Wohnumfeld in Bonn Keine Lust auf "Zwangsbeglückung"

Bonn · Neue Ampel, etwas mehr Grün, schöneres Straßenpflaster, bessere Optik - was darf's denn sein? Früher wurde jede Verbesserung des Wohnumfeldes in Bonn mit Kusshand genommen. Heute protestieren Bürger vermehrt gegen solche "Zwangsbeglückungen", die ihre Stadt ihnen "schenkt". Drei Beispiele, die jetzt in der Bezirksvertretung Bonn zur Sprache kamen.

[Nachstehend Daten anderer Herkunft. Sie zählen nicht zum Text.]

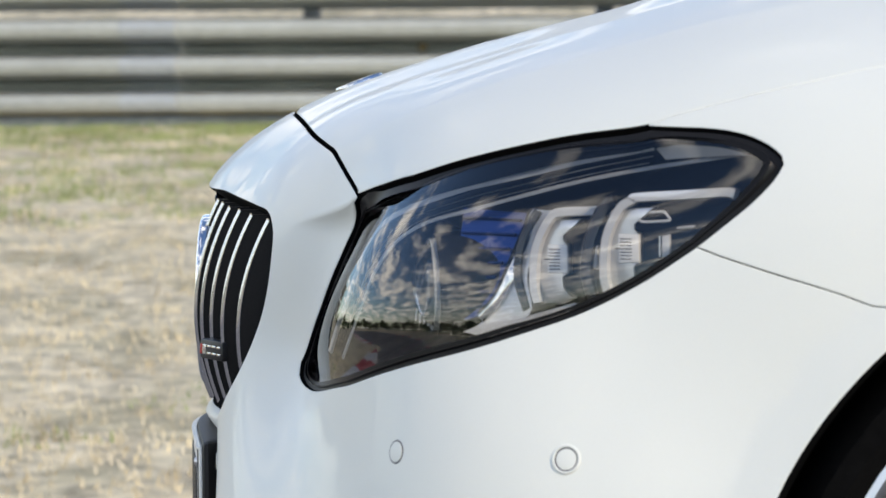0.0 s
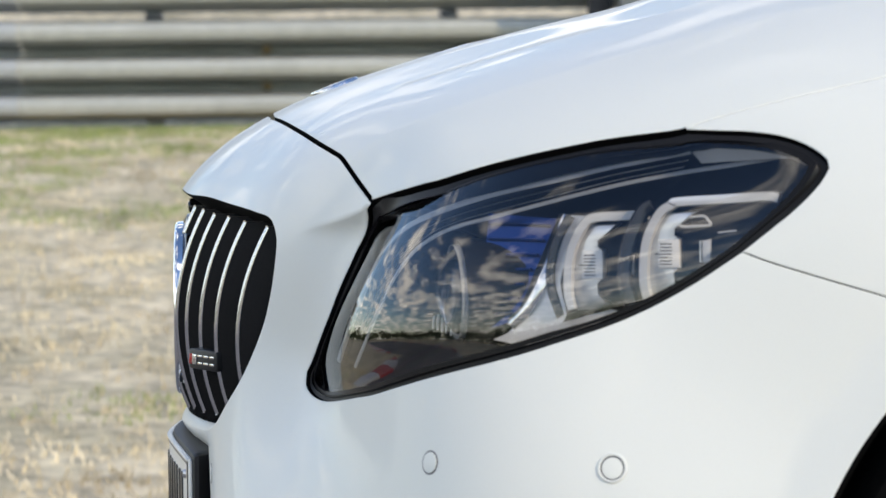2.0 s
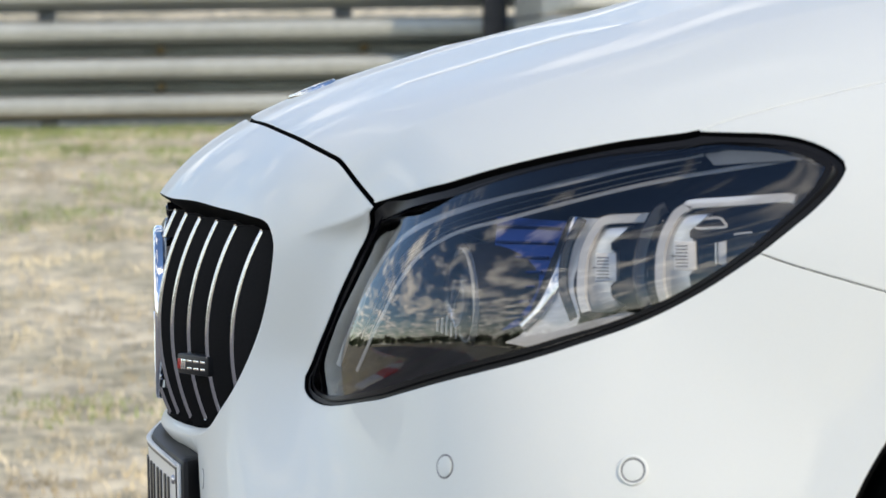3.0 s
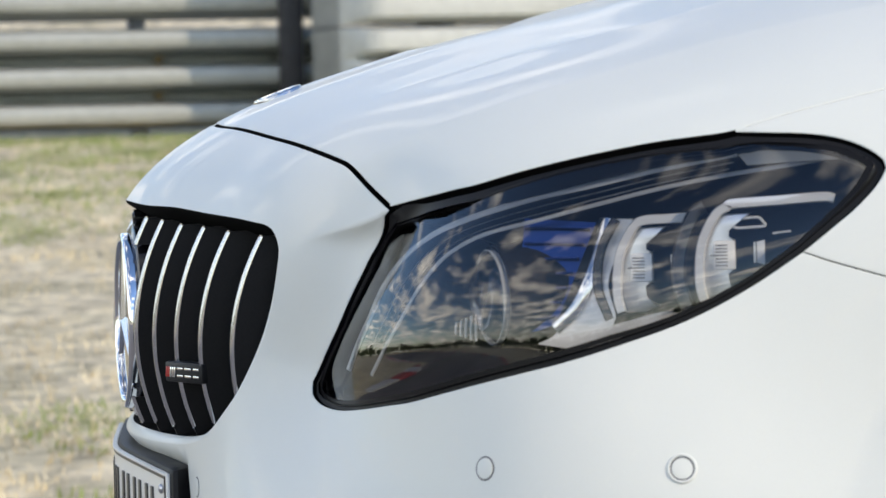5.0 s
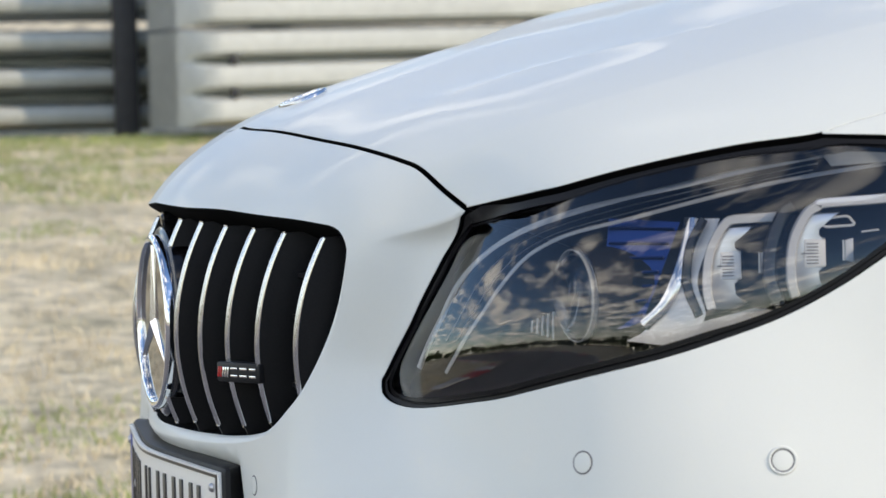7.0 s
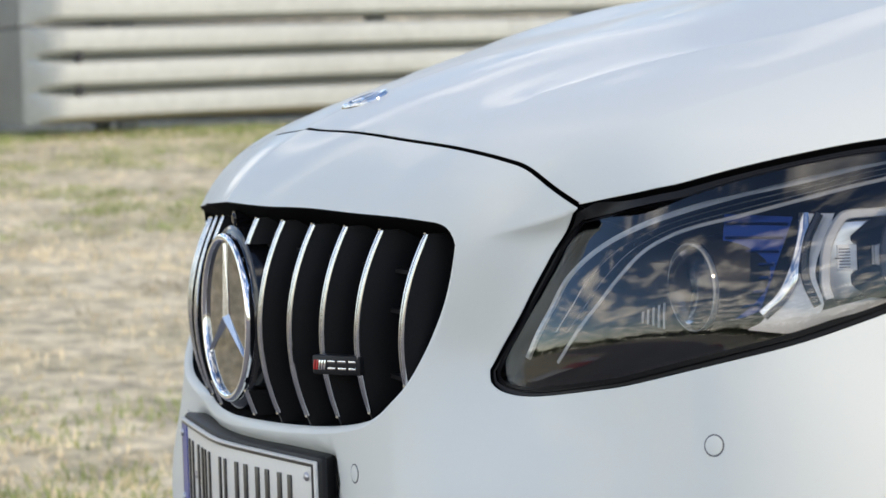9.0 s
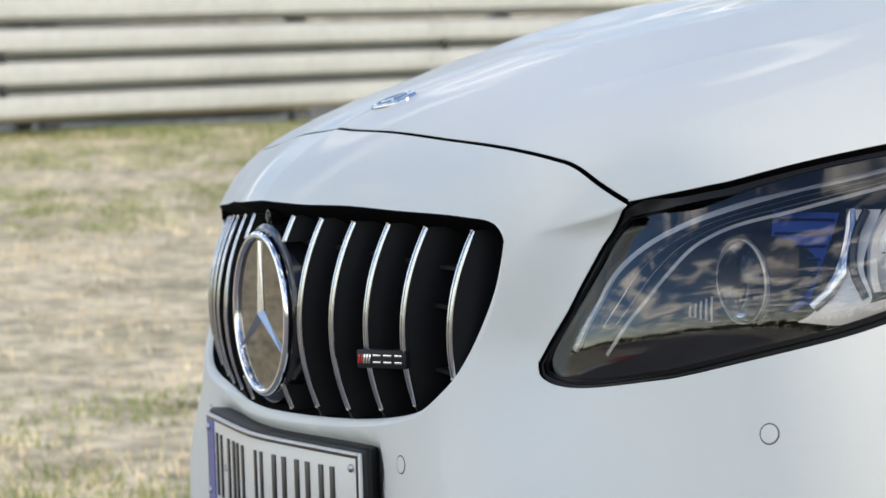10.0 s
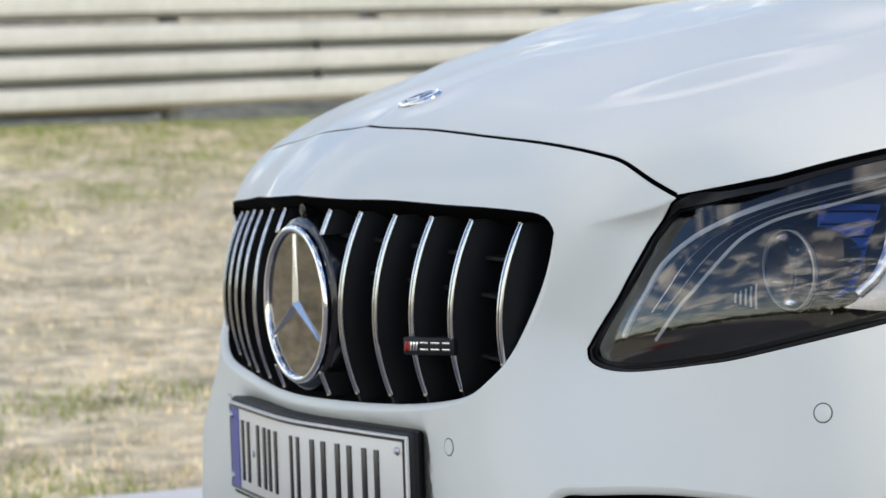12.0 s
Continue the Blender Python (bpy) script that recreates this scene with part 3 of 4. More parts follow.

Tannenbusch, Agnetendorfer Straße: Weil die Fußgängerbrücke, die das Einkaufszentrum und das Schulzentrum verbindet, ein Relikt aus der Siebziger-Jahre-Stadtplanung ist, will die Stadt sie abreißen. Sie sei eine Blockade, schlecht einsehbar, produziere Unsicherheit, sei zu steil für Behinderte, und ihre städtebauliche Gestaltung sei auch nicht der Weisheit letzter Schluss, gaben die Verantwortlichen des Projekts "Soziale Stadt Tannenbusch" in schönstem Planerdeutsch zu bedenken.

Nichts da, fand eine Gruppe Bürger. Die Brücke soll bleiben, attraktiver ausgebaut und behindertengerecht werden. "Die Brücke ist keine Barriere, sondern das Gegenteil", argumentierte Wolfgang J. Weyer aus Tannenbusch. "Und sie gibt uns Sicherheit." Der Verzicht würde 650.000 Euro sparen. Da konnte das Planungsamt noch so insistieren, dass viele Menschen die Brücke umgehen und über die Böschungen laufen, Zebrastreifen sowieso sicherer seien - die Politiker schlossen sich dem Bürgerwillen an. Ergo: Die Brücke bleibt, die Stadt holt sich einen Korb.

Südstadt, Bonner Talweg: Die Bahnschienen sind alt und müssten ausgetauscht werden, da kann man doch gleich Fußgängern mehr Platz und Radfahrern eine eigene Spur verschaffen. Pech nur: Das Parken oder Anliefern in zweiter Reihe wäre dann nicht mehr möglich. Nichts da, fanden die Geschäftsleute und stellten einen Bürgerantrag gegen die Pläne. "Hier stehen Existenzen auf dem Spiel", sagte Antragsteller Roland Rauschkolb, es drohten Umsatzeinbußen, die tägliche Belieferung sei existenziell. Die Bahnbeschleunigung scheitere schon an der nächsten Ampel. Beerdigt wurde die Idee der Planer zwar nicht, aber bis nach einer Bürgerversammlung vertagt. Herbert Spoelgen (SPD) gab schon zu bedenken: "Ich habe den Eindruck, es läuft auf eine Nulllösung hinaus." Auch Rolf Beu (Grüne) meinte: "Es gibt keine ideale Variante."

Südstadt, Baumschulwäldchen: Auch dort plante die Stadt Verbesserungen, die viele Bürger nicht wollen. Die von Landschaftsarchitekten angedachte Schönheitskur, mit Anlage eines Naturgartens und eines botanischen Walds, mit neuen Wegeachsen und Verlegung des Kinderspielplatzes, sollte alles heller, besser und freundlicher machen - für 280.000 Euro. Pustekuchen, finden viele Bürger und wehrten sich mit einem Antrag. Die Gestaltung sei in Ordnung, der Zustand nicht. Ein bisschen mehr Pflege reiche anstelle eines Totalumbaus. Niedrige Hecken und Sträucher wollen die protestierenden Bürger nicht, lieber hohe Bäume. Noch ist hier das letzte Wort nicht gesprochen, die Politiker vertagten den Antrag, bis es eine weitere Versammlung gegeben hat.

Fazit der Entwicklung: Viele Bonner kämpft heute nicht immer für neue Errungenschaften, sondern vermehrt dagegen. Es scheint ein Trend zu sein, dass sich die Politiker immer häufiger mit "ablehnenden" Bürgeranträgen beschäftigen müssen.